** begin DATA PROVIDED **

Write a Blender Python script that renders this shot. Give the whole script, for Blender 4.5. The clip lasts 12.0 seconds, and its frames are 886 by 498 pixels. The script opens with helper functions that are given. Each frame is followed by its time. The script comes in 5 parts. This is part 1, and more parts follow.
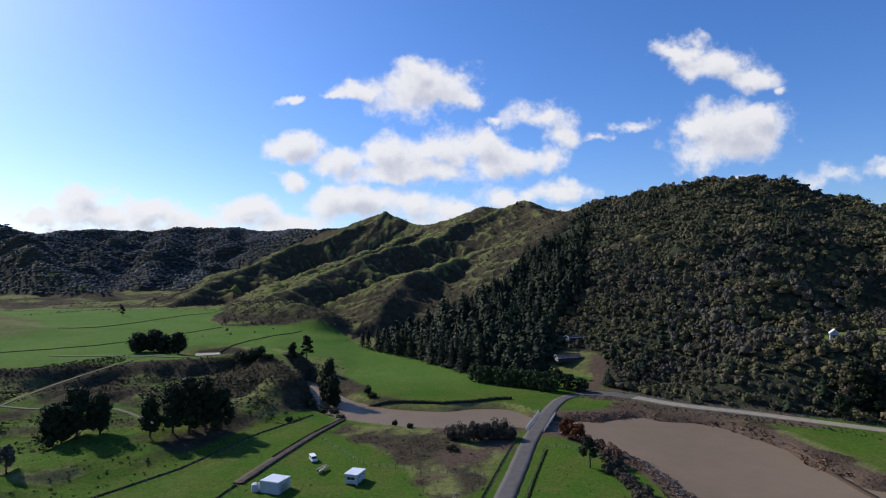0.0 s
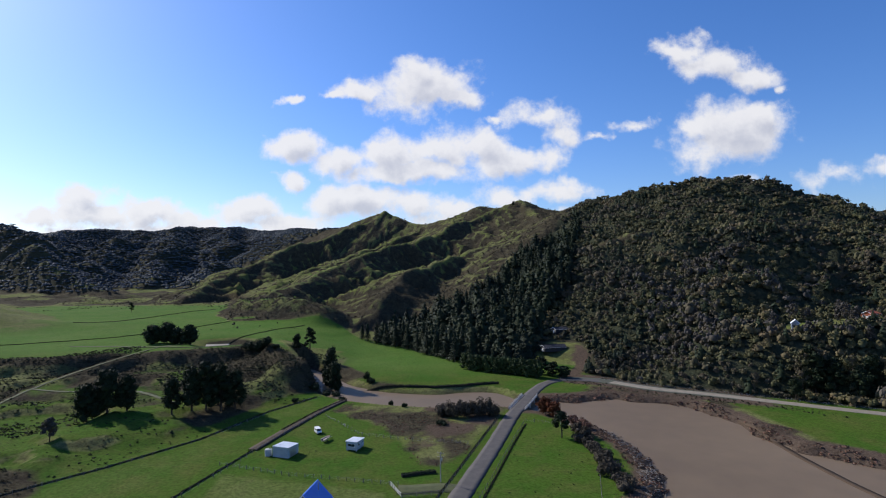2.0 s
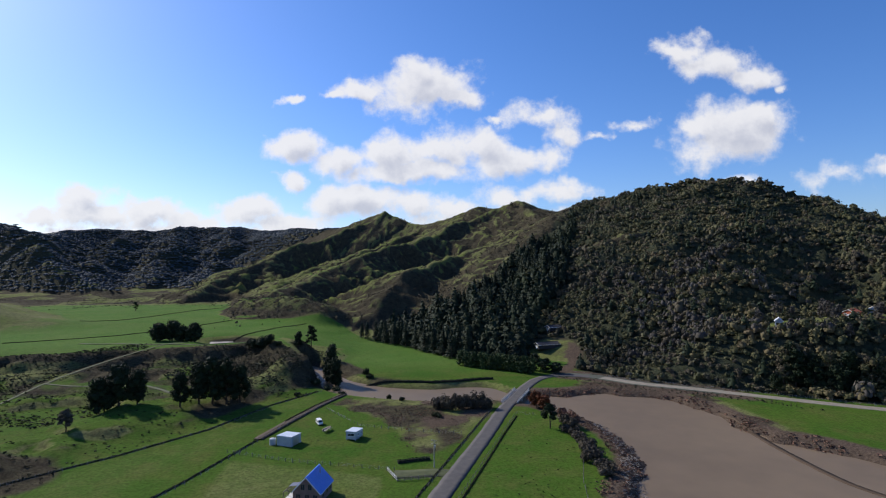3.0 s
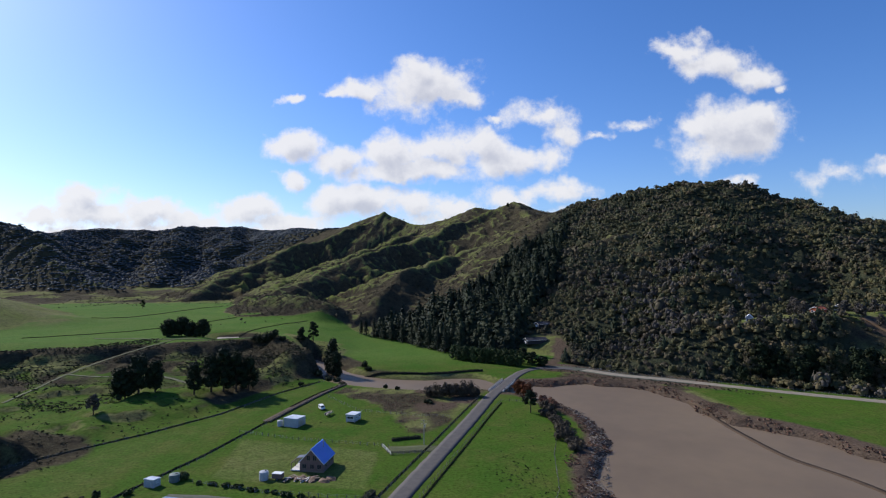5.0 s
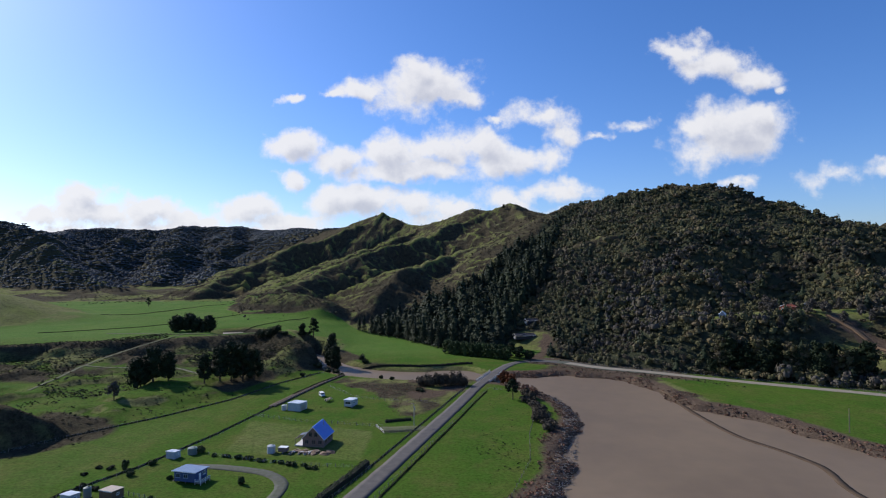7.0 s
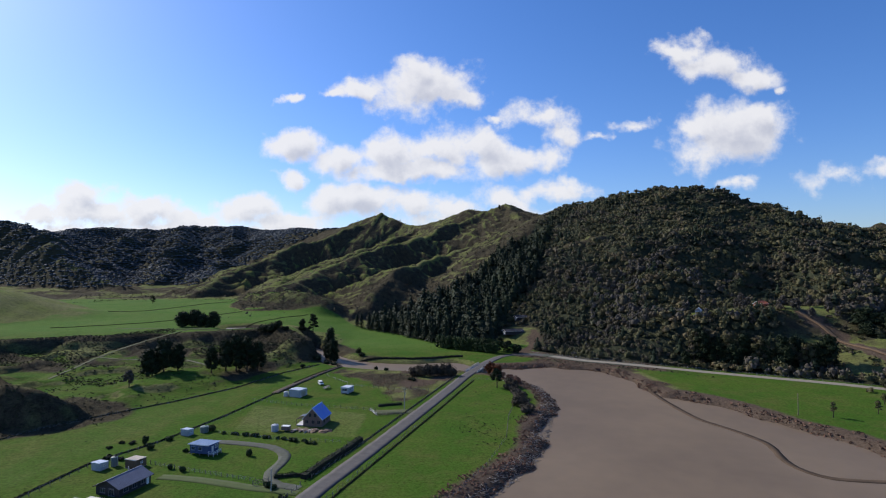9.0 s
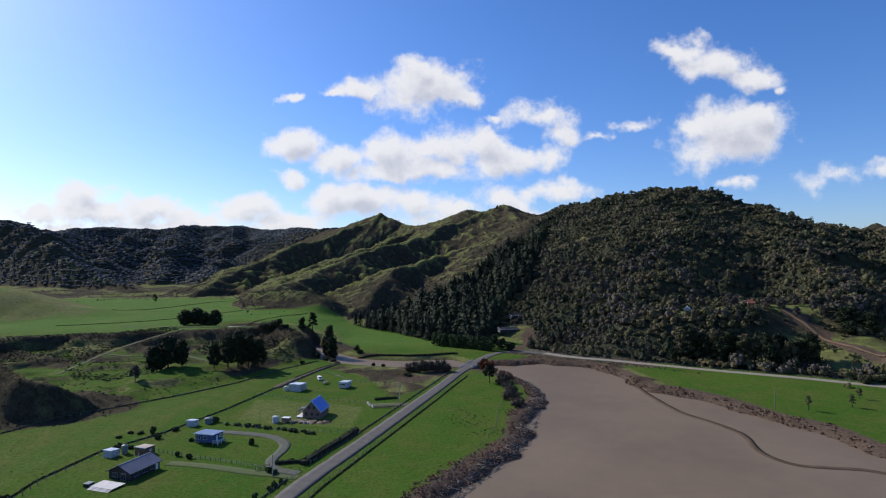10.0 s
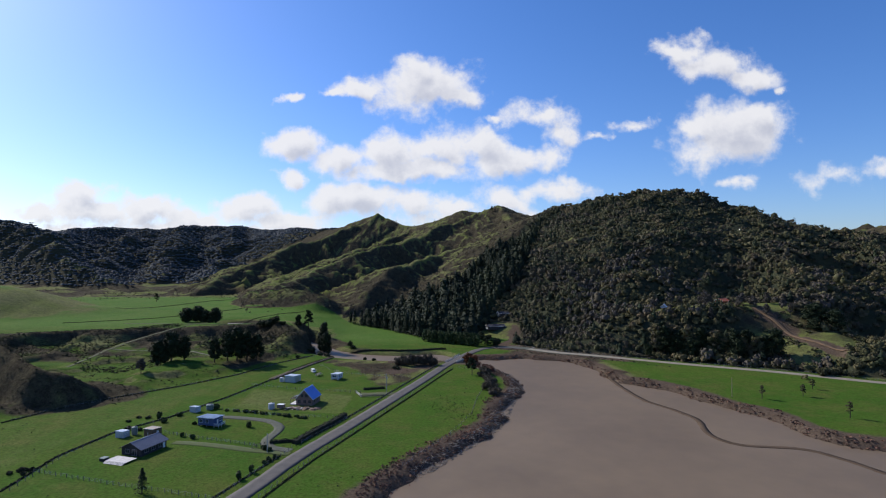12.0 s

** end DATA PROVIDED **
** begin DATA PROVIDED **

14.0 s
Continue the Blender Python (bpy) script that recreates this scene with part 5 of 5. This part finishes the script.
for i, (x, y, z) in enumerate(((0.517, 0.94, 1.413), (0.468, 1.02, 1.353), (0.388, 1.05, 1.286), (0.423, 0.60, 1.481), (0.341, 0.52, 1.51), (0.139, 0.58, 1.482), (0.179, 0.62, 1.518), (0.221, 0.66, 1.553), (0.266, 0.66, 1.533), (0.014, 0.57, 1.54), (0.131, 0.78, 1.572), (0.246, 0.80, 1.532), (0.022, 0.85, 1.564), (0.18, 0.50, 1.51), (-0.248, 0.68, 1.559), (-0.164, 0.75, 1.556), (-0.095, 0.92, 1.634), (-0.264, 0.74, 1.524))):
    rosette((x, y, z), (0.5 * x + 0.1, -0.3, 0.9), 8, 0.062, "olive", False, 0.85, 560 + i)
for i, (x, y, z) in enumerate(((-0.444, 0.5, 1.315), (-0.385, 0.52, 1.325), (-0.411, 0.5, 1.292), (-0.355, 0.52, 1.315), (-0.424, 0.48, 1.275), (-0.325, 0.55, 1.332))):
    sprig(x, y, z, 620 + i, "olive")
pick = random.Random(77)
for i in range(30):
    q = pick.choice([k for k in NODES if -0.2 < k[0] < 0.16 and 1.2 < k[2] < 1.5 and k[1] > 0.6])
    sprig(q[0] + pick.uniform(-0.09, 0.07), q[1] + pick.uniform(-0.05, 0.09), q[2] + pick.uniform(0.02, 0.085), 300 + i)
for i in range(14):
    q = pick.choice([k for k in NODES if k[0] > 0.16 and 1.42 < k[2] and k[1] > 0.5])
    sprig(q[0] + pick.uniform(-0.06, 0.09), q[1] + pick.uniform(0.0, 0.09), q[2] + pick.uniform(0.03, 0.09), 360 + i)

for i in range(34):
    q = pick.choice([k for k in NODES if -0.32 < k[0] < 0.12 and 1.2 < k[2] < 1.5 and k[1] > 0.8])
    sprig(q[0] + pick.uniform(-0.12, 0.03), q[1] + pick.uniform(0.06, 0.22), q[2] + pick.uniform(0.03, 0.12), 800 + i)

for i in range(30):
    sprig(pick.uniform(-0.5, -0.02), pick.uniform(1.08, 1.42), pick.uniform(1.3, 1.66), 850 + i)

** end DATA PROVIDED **

WHAT IS EXPECTED:
List each line holding the string "with".

TASK SOLUTION:
Write a Blender Python script that renders this shot. Give the whole script, for Blender 4.5. The clip lasts 12.0 seconds, and its frames are 886 by 498 pixels. The script opens with helper functions that are given. Each frame is followed by its time. The script comes in 5 parts. This is part 1, and more parts follow.
Continue the Blender Python (bpy) script that recreates this scene with part 5 of 5. This part finishes the script.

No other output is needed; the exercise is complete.